Harley-Davidson filed a patent for an automatic emergency braking system that could make it on their motorcycles in the not-so-distant future, and it seems like a good thing
After the recent announcement regarding the massive line-up update, Harley-Davidson does it again, with yet another move aimed at bridging the gap between the
old classic technology and the 21st century. H-D has filed a patent for an automatic emergency braking system that replicates the ones we can already find in many cars.
The first thing that came to mind is that emergency braking when riding a motorcycle is already a tricky thing that can lead (and unfortunately, often does) to crashes and injuries. Having a machine doing that for the rider sounded even wackier, but taking a closer look at H-D’s decision-making algorithm made us change our mind.
Well, most scenarios that require hard, emergency braking are usually split between two types. The first one, and the most common, involves an external factor that interferes with the bike’s natural trajectory. Other motorists not giving way, vehicles in front braking hard unexpectedly, jaywalkers, and the list could go on and on.
In the second scenario, the rider usually fails to properly asses a traffic situation because of lacking experience, being distracted by looking in the mirrors or elsewhere. By not applying the brakes in due time a rider is then forced to brake harder than usual to avoid a collision. Naturally, we thought what would happen if a motorcycle performs an emergency brake with a distracted rider astride?
Well, Harley asked themselves the same question and came up with an algorithm that verifies certain aspects before slamming the brakes on. The outline of the entire course of action is rather simple and ingenious, and relates to assessing that the rider is ready for such a move.
From get-go, the MoCo’s bikes will be equipped with an array of dedicated sensors that continuously scan the surroundings for signs that indicate a potential collision. In case a dangerous situation is detected, the system will check if the rider is already applying the brakes, and if yes, if the braking force ensures the maximum deceleration possible within safety limits. If the rider is braking hard enough, the system disengages. If not, the automatic brake control adds more power to the brakes, “to the point of max deceleration possible.”

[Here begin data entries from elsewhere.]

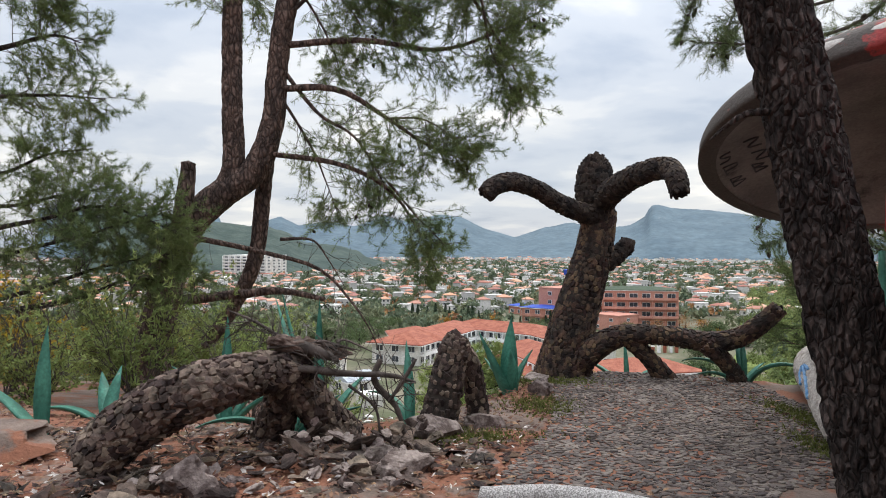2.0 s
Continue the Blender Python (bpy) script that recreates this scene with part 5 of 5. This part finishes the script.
def town(n, b0, b1, r0, r1, seed, red_share, label):
    rng = np.random.default_rng(seed)
    p, b, r = in_sector(rng, n, b0, b1, r0, r1)
    p = p[clear_of(p, 30)]
    walls, roofs, flats, panes = Soup(), Soup(), Soup(), Soup()
    for x, y in p:
        w, d, h = rng.uniform(4.5, 9.5), rng.uniform(4.5, 7), rng.choice((2.6, 4.4, 5.0, 6.6), p=(0.3, 0.4, 0.2, 0.1))
        rz = rng.choice((0.25, 0.25 + math.pi / 2, -0.3, -0.3 + math.pi / 2)) + rng.normal() * 0.12
        walls.add(*box((x, y, Z0 - 0.2), (w, d, h + 0.2), rz))
        if rng.random() < red_share:
            roofs.add(*hip_roof((x, y), (math.cos(rz), math.sin(rz)), w, d, 1.3, 0.35, Z0 + h + 0.26))
        else:
            flats.add(*box((x, y, Z0 + h), (w + 0.4, d + 0.4, 0.5), rz))
        if math.hypot(x, y) < 900:
            k = max(2, int(w / 2.4))
            ca, sa = math.cos(rz), math.sin(rz)
            for sgn, ln in ((-1, w), (1, w)):
                for i in range(k):
                    for s in range(max(1, int(h / 2.2))):
                        u, t = ((i + 0.5) / k - 0.5) * ln, sgn * d / 2
                        panes.add(*box((x + u * ca - t * sa, y + u * sa + t * ca, Z0 + 0.8 + s * 2.2), (0.95, 0.12, 0.95), rz))
    tagged(part("town_houses", walls, TOWN_WALL), label + ", pale walls", "houses", kind="stuff")
    tagged(part("town_tiled_roofs", roofs, TOWN_ROOF), label + ", red tiled roofs", "roofs", kind="stuff")
    tagged(part("town_flat_roofs", flats, TOWN_FLAT), label + ", pale flat roofs", "roofs", kind="stuff")
    if panes.v:
        tagged(part("town_windows", panes, GLASS_D), label + ", dark windows", "windows", kind="stuff")


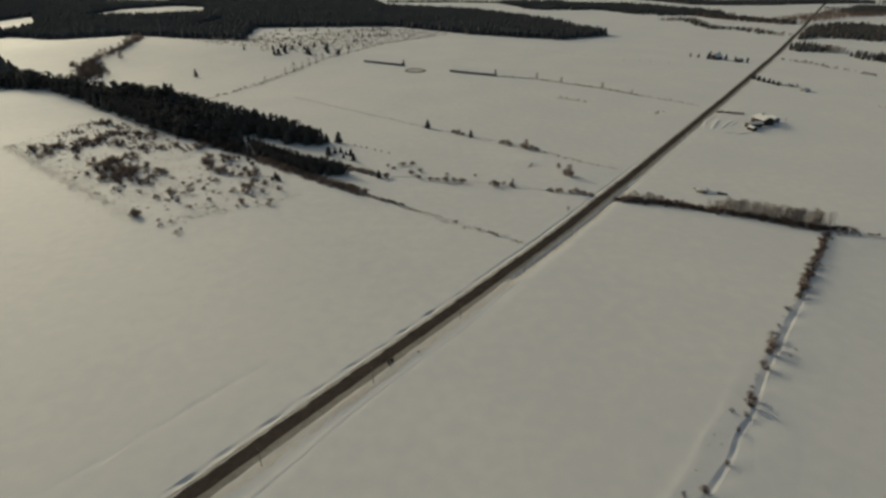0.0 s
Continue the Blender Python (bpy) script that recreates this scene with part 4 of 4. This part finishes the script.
belt("far_treeline", [(414, 2200), (448, 1960), (560, 1985), (650, 1990), (721, 1790), (790, 1715)], 220, 7, 10, 16, "dark spruce belt in the far distance", False)
belt("far_treeline", [(740, 1760), (800, 1640), (815, 1540), (860, 1450), (893, 1380)], 80, 5, 6, 11, "dark bare treeline in the far distance", True)
belt("far_treeline", [(740, 1780), (800, 1660), (815, 1560), (860, 1470), (893, 1400)], 70, 8, 7, 12, "dark spruces in a far treeline", False)
belt("far_treeline", [(625, 1480), (690, 1500), (649, 1275), (680, 1272), (712, 1245), (716, 1175)], 40, 11, 4, 9, "scattered far spruces beside the fields", False)
belt("far_treeline", [(625, 1480), (690, 1500), (649, 1275), (680, 1272), (712, 1245), (716, 1175), (730, 1130)], 34, 5, 4, 10, "scattered far trees beside the fields", True)
belt("far_treeline", [(960, 2640), (1062, 2160), (1200, 2160), (1483, 2240), (1700, 2240)], 170, 8, 9, 15, "far spruce belt beyond the fields", False)
belt("far_treeline", [(940, 1450), (1100, 1560), (1300, 1640), (1550, 1560)], 90, 7, 8, 13, "far bare treeline beyond the fields", True)
belt("far_treeline", [(331, 2097), (300, 2240), (100, 2300), (-130, 2300)], 50, 9, 6, 12, "far spruce belt behind the forest", False)
FAR_WOODS = ([(701, 1060), (780, 1102), (817, 1074), (840, 1040), (1000, 1030), (1150, 1200), (1050, 1290), (1022, 1355), (909, 1313), (742, 1134)],
             [(668, 880), (660, 830), (668, 790), (760, 740), (800, 800), (700, 850)], [(606, 912), (626, 915), (650, 905), (690, 935), (660, 985), (615, 975)], [(700, 850), (668, 800), (676, 770), (760, 720), (800, 780)],
             [(1227, 1610), (1355, 1650), (1614, 1940), (1500, 1960), (1290, 1760)])
for poly in FAR_WOODS:
    pts = [p for p in fill(poly, 7, far_rnd) if abs(p[0] - float(road_x(p[1]))) > 14]
    merged("far_wood", FAR_SPRUCE, [(x, y, far_rnd.uniform(7, 13), far_rnd.uniform(1.1, 1.6)) for x, y in pts[::2]], HAZY_NEEDLE, "dark wood beside the far road", "wood")
    merged("far_bare_wood", FAR_BARE, [(x, y, far_rnd.uniform(7, 12), far_rnd.uniform(1.1, 1.6)) for x, y in pts[1::2]], TWIG_DARK, "bare trees of the wood beside the far road", "wood")
pts = fill([(652, 896), (682, 894), (692, 930), (660, 935)], 5, far_rnd)
merged("far_bare_wood", FAR_BARE, [(x, y, far_rnd.uniform(7, 11), far_rnd.uniform(1.1, 1.6)) for x, y in pts], TWIG_GREY, "grey bare grove in the far fields", "wood")
belt("far_treeline", [(1150, 1640), (1220, 1700), (1300, 1760), (1370, 1900)], 60, 8, 6, 11, "bare trees along the far road", True)
pale = []
for x, y in ((-395, 1042), (-387, 1058), (-357, 1018), (-345, 1041), (-324, 1057), (-325, 1099)):
    pale += [(x + far_rnd.gauss(0, 8), y + far_rnd.gauss(0, 8), far_rnd.uniform(5, 9), far_rnd.uniform(1.2, 1.8)) for _ in range(7)]
merged("far_bare_wood", FAR_BARE, pale, TWIG_PALE, "pale bare trees at the edge of the far forest", "wood")
thicket("far_brush", along([(208, 928), (285, 835), (363, 802)], 8, 3) + along([(77, 1058), (208, 928)], 10, 3), 1.0, 2.2, "low brush on a far field boundary", TINY_BRUSH, TWIG)
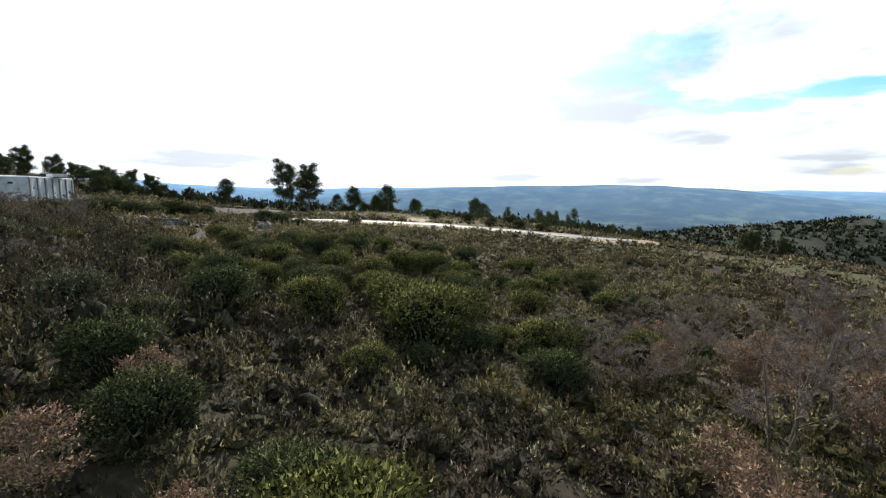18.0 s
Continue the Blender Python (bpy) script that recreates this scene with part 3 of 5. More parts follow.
outcrop(5.2, 28.4, [(-1.6, 3.0, 0.0, 2.6, 1.1, 0.8, 6), (2.2, 2.4, -0.1, 3.4, 1.5, 0.7, 172), (-0.4, 1.2, -0.1, 2.4, 1.0, 0.75, 10), (1.8, 0.2, -0.1, 3.8, 1.2, 0.8, 4), (4.8, 0.4, -0.15, 2.6, 1.5, 0.7, 160), (0.2, -1.4, -0.2, 3.2, 1.3, 0.7, 0), (4.4, -1.6, -0.2, 3.4, 1.5, 0.75, 176),
                    (-2.9, -2.6, 0.1, 0.9, 0.7, 0.65, 0), (-1.5, -3.0, 0.1, 0.95, 0.75, 0.7, 40), (-0.2, -2.9, 0.1, 0.8, 0.7, 0.75, 80), (1.3, -3.0, 0.15, 1.2, 0.8, 0.75, 20), (3.9, -3.2, 0.2, 2.0, 0.85, 0.85, 4), (6.2, -2.9, 0.2, 0.9, 0.8, 0.8, 60), (0.3, -4.1, 0.1, 0.7, 0.6, 0.6, 0), (3.3, -4.3, 0.1, 0.8, 0.6, 0.5, 30),
                    (-4.4, 1.6, 0.0, 0.7, 0.6, 0.5, 20), (-4.0, -0.6, 0.0, 0.9, 0.6, 0.45, 50)], "broad mossy granite slabs lying in shallow steps")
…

Now comes the interesting part. In case the rider is not braking already, Harley’s automatic brake will check the “physical engagement with the motorcycle.” This means another set of sensors that make sure that the rider is in the seat, with both hands on the bars and “alert and paying attention.” Most likely, a camera will be also installed in the bike’s dash, with a computer analyzing the rider’s stance and behavior.
In case all is okay with the rider, the system will close the throttle and apply the maximum deceleration force. If the rider is distracted, alerts will catch his or her attention, probably acoustic signals, dashboard flashes and possibly grip vibrations. A short delay time will occur and then the bike will brake hard.
The algorithm is far from being perfect for all scenarios on the road, but let’s not forget this is only the first iteration. Plus, microprocessors are nowadays quite fast and can compile a ton of sensor data, therefore being able to run more complex routines for extra safety. And then there’s also cornering ABS…
No word on when will this technology make it into mass production, but it may not be too long until we see Harleys loaded with top-drawer electronic safety systems. Now, what’s your take on such a step Milwaukee might take?